でも、実際に多く言われるのは、下のような内容です。

わたしはもう子供を産む予定はないし、健康だから傷病手当金をもらうようなこともない。
いま現在、世帯収入が減ってしまっては困る。

確かに世帯収入が減るのは困りますよね。
夫の収入を主に、あなたの収入はそれを補完する程度でよいし、家事にもさしつかえないくらいの働き方がしたい。
そう考えるのはもっともかもしれません。

しかし、この考え方には、大きな穴が空いています。

あなた自身のキャリアはどうなるのでしょうか?

どんなに長年勤めても、週20時間未満の働き方では、責任のある立場になることは難しいし、昇給もあまり望めません。
「世帯収入」で考えるのは、いまだけを見れば現実的なのかもしれませんが、お子さんが手を離れ、介護の必要もなくなり、あなた自身が中高年になったときに、あなたの手に残っているものはなんでしょうか。
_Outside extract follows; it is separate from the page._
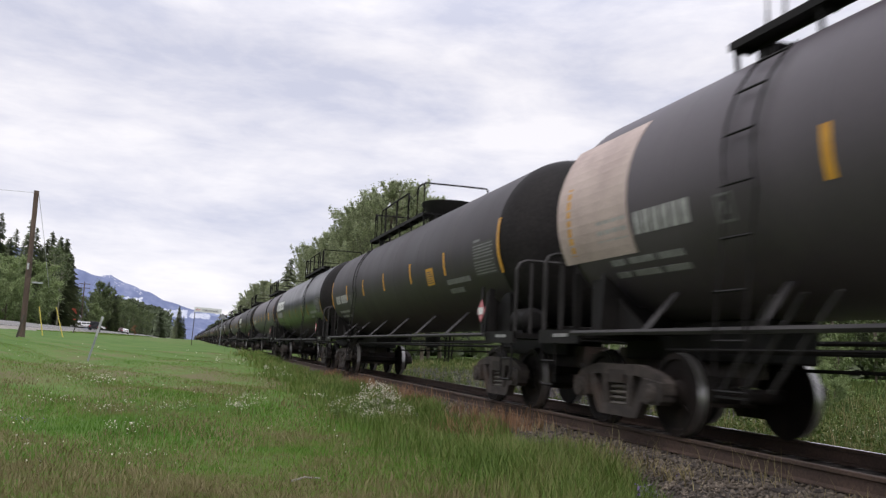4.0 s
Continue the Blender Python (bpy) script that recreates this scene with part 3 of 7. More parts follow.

夫の収入だけをあてにしていては、離婚や死別等万一のときに困る、というのはよく言いますし、確かにそれも必要な考え方です。
しかし、「万一」がなくても、職業をもって働く以上、自分の収入、自分の働きがい、つまり、自分のキャリアを大切にすることも必要ではないでしょうか。

キャリアは長期的に考えるのが基本

社会保険に入らない週20時間未満の働き方を続けていると、目先の損はないかもしれません。
しかし、手取りの逆転現象が起きるのは、一時的なことで、基本的には、収入(働く時間)を増やせば、手取りも増えていきます。

働く時間を増やせば収入も増える、というだけではなく、この先、仕事で責任をもったり、仕事を通してスキルを身につけることにより、時間あたりの収入も増やしていくことができます。

お子さんがいる方であれば、高卒と大卒の生涯収入には大きな開きがあり、大学の学費とその間の生活費を出しても、じゅうぶんお釣りが来ることはご存知でしょう。
高校卒業後の4年間について、4年間だけの収支を考えれば、大学に行くより高卒で働いたほうが当然得です。
しかし、その後の長い一生への影響を考えて、大学進学を決める家庭が多いのではないでしょうか。

これが、キャリアについての考え方です。

お子さんのキャリアについては、そのように長期間をすんなり考えられる人たちが、自分のキャリアについては、数年間という短い期間しか考えようとしないのは、見ていて実にもどかしい思いがします。

会社が「もっと働いてほしい」というのは、あなたに能力があるからで、あなたが会社にとって大切な人だからです。

この点を考えに入れ、今後一生続くあなた自身のキャリアを考えた上で、社会保険に加入するような働き方をするのかどうかを、もう一度考慮してみてはいかがでしょうか。